Pay rates have rocketed in China in recent years, but Hunan remains one of the provinces with the lowest wages, and the minimum in Hengyang – 1,280 yuan a month – is barely half that in Shenzhen, where Foxconn’s Apple factory is based.
China’s poorer than many (but not all, not any more) parts of Europe and North America. Hunan’s poorer than many parts of China. Poor people, in poor places, get s**tty wages. That’s how reality works. Yet it is this reality that they are complaining about.
As above, the interesting question is how does this change? Paul Krugman:
But matters are not that simple, and the moral lines are not that clear. In fact, let me make a counter-accusation: The lofty moral tone of the opponents of globalization is possible only because they have chosen not to think their position through. While fat-cat capitalists might benefit from globalization, the biggest beneficiaries are, yes, Third World workers.
…
Workers in those shirt and sneaker factories are, inevitably, paid very little and expected to endure terrible working conditions. I say “inevitably” because their employers are not in business for their (or their workers’) health; they pay as little as possible, and that minimum is determined by the other opportunities available to workers. And these are still extremely poor countries, where living on a garbage heap is attractive compared with the alternatives.And yet, wherever the new export industries have grown, there has been measurable improvement in the lives of ordinary people. Partly this is because a growing industry must offer a somewhat higher wage than workers could get elsewhere in order to get them to move. More importantly, however, the growth of manufacturing–and of the penumbra of other jobs that the new export sector creates–has a ripple effect throughout the economy. The pressure on the land becomes less intense, so rural wages rise; the pool of unemployed urban dwellers always anxious for work shrinks, so factories start to compete with each other for workers, and urban wages also begin to rise.
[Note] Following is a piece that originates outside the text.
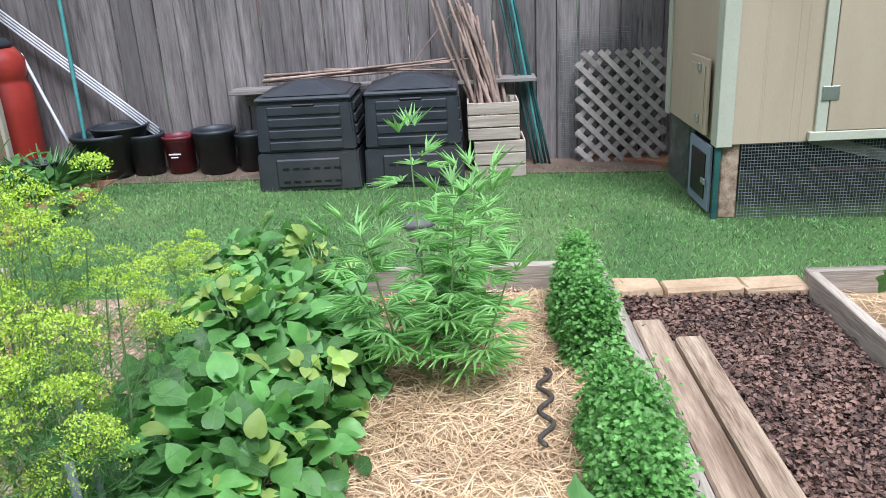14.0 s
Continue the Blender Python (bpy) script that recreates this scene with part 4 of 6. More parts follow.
    part("frieze_board", boxed(x + 0.012, x + 0.03, -2.0, y1, zt - 0.08, zt - 0.002), M["brown_trim"], root)
    part("gutter", boxed(ex - 0.02, ex + 0.10, -2.0, ey, ez - 0.10, ez - 0.005, bevel=0.012), M["brown_trim"], root, "brown metal gutter")
    part("gutter", boxed(x - 9, ex - 0.03, ey - 0.02, ey + 0.1, ez - 0.10, ez - 0.005, bevel=0.012), M["brown_trim"], root, "brown metal gutter")
    p = 0.62
    rd = 4.2
    roof_plane((ex, -2.0, ez), (ex, ey, ez), (ex - rd, ey - rd, ez + rd * p), (ex - rd, -2.0, ez + rd * p), root, M["shingle_grey"], M["shingle_grey_piece"], 260)
    roof_plane((ex, ey, ez), (ex - 2 * rd, ey, ez), (ex - rd - 0.02, ey - rd, ez + rd * p), (ex - rd, ey - rd, ez + rd * p), root, M["shingle_grey"], M["shingle_grey_piece"])
    bm = bmesh.new()
    tube(bm, [(ex + 0.02, ey + 0.02, ez + 0.02), (ex - rd, ey - rd, ez + rd * p + 0.02)], 0.035, 6)
    part("hip_cap", bm, M["shingle_grey_piece"], root)
    # downspout at the corner
    bm = bmesh.new()
    tube(bm, [(ex - 0.02, ey - 0.02, ez - 0.1), (ex - 0.05, ey - 0.1, ez - 0.2), (x + 0.04, y1 - 0.02, ez - 0.36), (x + 0.05, y1 + 0.02, ez - 0.5), (x + 0.05, y1 + 0.03, zb)], 0.035, 8)
    part("downspout", bm, M["white_trim"], root, "downspout at the corner")
    bm = bmesh.new()
    lathe(bm, [(0.0, 0), (0.05, 0), (0.055, 0.06), (0.03, 0.09), (0, 0.09)], 12)
    s = part("flood_lamp", bm, M["white_trim"], root, "small white floodlight under the eave")
    s.matrix_basis = pose(x + 0.05, 8.95, zt - 0.06, 0, 120, 0)


brick_house()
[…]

Well, this is how it changes. Those dark satanic mills are built and staffed and then, some decades later, everyone stops working in them as they’ve now better things to do. That’s what happened to our forbears and that’s why we can all work as diversity officers. China is doing this at warp speed. Back in 1978 China was about as rich as, with real wages about the same as, England in 1600 AD. Today it’s around England in 1960.
This rise of China up out of peasant destitution is the biggest reduction in poverty in the history of our species. The largest number of people getting rich the fastest since this Third Rock from the Sun first cooled down into a solid surface. And people are sodding complaining?
And yes, they are, they’re complaining about the very method which actually lifts people up out of that destitution and poverty.
Sigh.
As Joan Robinson said, this system really does work:
The misery of being exploited by capitalists is nothing compared to the misery of not being exploited at all.
We’ve been through this before, when American gadflies closed down “sweatshops” in Vietnam and the best options remaining for the women who worked inside were the rice paddy and prostitution. We have an incorrigible tendency to manufacture foreign crises by projecting our standards onto them.
Amazing to read Paul Krugman take time out from bashing capitalism to note that it has unexpected beneficiaries. But he does so only to boost globalism. If a Trump deregulation scheme were on the table, he would find a reason to be on the other side, such as “exploitation.”
“The misery of being exploited by capitalists is nothing compared to the misery of not being exploited at all.”
Indeed, an amusing quip by someone who was at one point a vile apologists for Mao & the ‘Cultural Revolution’ 😉
Whodathunk. Trickle down economics does work after all. You create a more prosperous class (i.e. inequality) and that strange phenomenon of economic growth means that there is a VERY measurable improvement in the lives of all.